**What the task requires**
Copy the data below exactly, omitting any picture it contains.

— START —

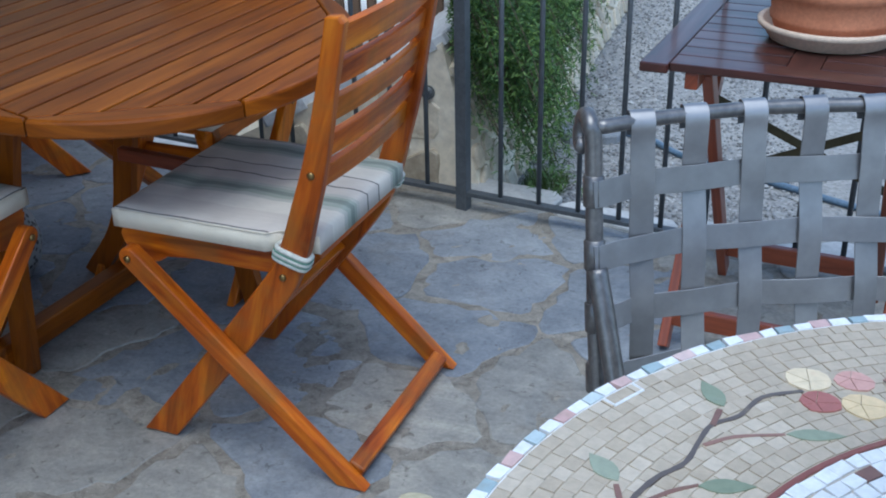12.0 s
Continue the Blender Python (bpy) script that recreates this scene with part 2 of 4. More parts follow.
RING_TILE = tile("brown_red_ring", (0.20, 0.065, 0.05), (0.24, 0.08, 0.062), (0.28, 0.10, 0.075))
PINK_TILE = tile("pink_tile", (0.50, 0.25, 0.205), (0.55, 0.295, 0.245), (0.59, 0.35, 0.30), 0.35, (0.40, 0.17, 0.14))
CREAM_TILE = tile("cream_tile", (0.66, 0.50, 0.27), (0.70, 0.57, 0.37), (0.74, 0.65, 0.50), 0.35, (0.62, 0.36, 0.20))
RIM_PINK = tile("pale_pink_tile", (0.52, 0.33, 0.31), (0.59, 0.42, 0.39), (0.66, 0.52, 0.49))
RIM_BLUE = tile("pale_blue_tile", (0.30, 0.39, 0.42), (0.40, 0.49, 0.515), (0.54, 0.61, 0.625))
TWIG_TILE = tile("brown_twig_tile", (0.105, 0.085, 0.075), (0.14, 0.112, 0.098), (0.185, 0.145, 0.122))
LEAF_TILE = tile("green_leaf_tile", (0.20, 0.235, 0.155), (0.245, 0.28, 0.195), (0.30, 0.33, 0.245), 0.3, (0.40, 0.43, 0.36))
BLACK_TILE = tile("black_tile", (0.03, 0.03, 0.03), (0.05, 0.05, 0.05), (0.07, 0.07, 0.07))
ROSEMARY = leafy("rosemary_needles", (0.028, 0.072, 0.018), (0.075, 0.155, 0.034), (0.18, 0.285, 0.06), 0.6)
BARK = speckled("bark", (0.07, 0.05, 0.035), (0.14, 0.10, 0.07), 30, 0.9, 0, 0.6)
BOXLEAF = leafy("box_leaves", (0.05, 0.09, 0.010), (0.12, 0.19, 0.018), (0.25, 0.31, 0.035), 0.5)
GRASS = leafy("grass_blades", (0.05, 0.09, 0.02), (0.09, 0.14, 0.035), (0.15, 0.19, 0.06), 0.6)
GREY_LEAF = leafy("grey_green_leaf", (0.19, 0.315, 0.125), (0.35, 0.545, 0.385), (0.50, 0.71, 0.66), 0.74, False, 90, 0.24)
YELLOW_LEAF = leafy("yellowing_leaf", (0.24, 0.30, 0.04), (0.32, 0.38, 0.06), (0.38, 0.42, 0.10), 0.6, False, 90)
PETAL = leafy("yellow_petal", (0.95, 0.54, 0.001), (0.97, 0.62, 0.002), (0.98, 0.68, 0.005), 0.5, False, 80, 0.12)
CENTRE = speckled("flower_centre", (0.16, 0.06, 0.01), (0.45, 0.22, 0.02), 200, 0.8)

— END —

**Response for this exercise**
12.0 s
Continue the Blender Python (bpy) script that recreates this scene with part 2 of 4. More parts follow.
RING_TILE = tile("brown_red_ring", (0.20, 0.065, 0.05), (0.24, 0.08, 0.062), (0.28, 0.10, 0.075))
PINK_TILE = tile("pink_tile", (0.50, 0.25, 0.205), (0.55, 0.295, 0.245), (0.59, 0.35, 0.30), 0.35, (0.40, 0.17, 0.14))
CREAM_TILE = tile("cream_tile", (0.66, 0.50, 0.27), (0.70, 0.57, 0.37), (0.74, 0.65, 0.50), 0.35, (0.62, 0.36, 0.20))
RIM_PINK = tile("pale_pink_tile", (0.52, 0.33, 0.31), (0.59, 0.42, 0.39), (0.66, 0.52, 0.49))
RIM_BLUE = tile("pale_blue_tile", (0.30, 0.39, 0.42), (0.40, 0.49, 0.515), (0.54, 0.61, 0.625))
TWIG_TILE = tile("brown_twig_tile", (0.105, 0.085, 0.075), (0.14, 0.112, 0.098), (0.185, 0.145, 0.122))
LEAF_TILE = tile("green_leaf_tile", (0.20, 0.235, 0.155), (0.245, 0.28, 0.195), (0.30, 0.33, 0.245), 0.3, (0.40, 0.43, 0.36))
BLACK_TILE = tile("black_tile", (0.03, 0.03, 0.03), (0.05, 0.05, 0.05), (0.07, 0.07, 0.07))
ROSEMARY = leafy("rosemary_needles", (0.028, 0.072, 0.018), (0.075, 0.155, 0.034), (0.18, 0.285, 0.06), 0.6)
BARK = speckled("bark", (0.07, 0.05, 0.035), (0.14, 0.10, 0.07), 30, 0.9, 0, 0.6)
BOXLEAF = leafy("box_leaves", (0.05, 0.09, 0.010), (0.12, 0.19, 0.018), (0.25, 0.31, 0.035), 0.5)
GRASS = leafy("grass_blades", (0.05, 0.09, 0.02), (0.09, 0.14, 0.035), (0.15, 0.19, 0.06), 0.6)
GREY_LEAF = leafy("grey_green_leaf", (0.19, 0.315, 0.125), (0.35, 0.545, 0.385), (0.50, 0.71, 0.66), 0.74, False, 90, 0.24)
YELLOW_LEAF = leafy("yellowing_leaf", (0.24, 0.30, 0.04), (0.32, 0.38, 0.06), (0.38, 0.42, 0.10), 0.6, False, 90)
PETAL = leafy("yellow_petal", (0.95, 0.54, 0.001), (0.97, 0.62, 0.002), (0.98, 0.68, 0.005), 0.5, False, 80, 0.12)
CENTRE = speckled("flower_centre", (0.16, 0.06, 0.01), (0.45, 0.22, 0.02), 200, 0.8)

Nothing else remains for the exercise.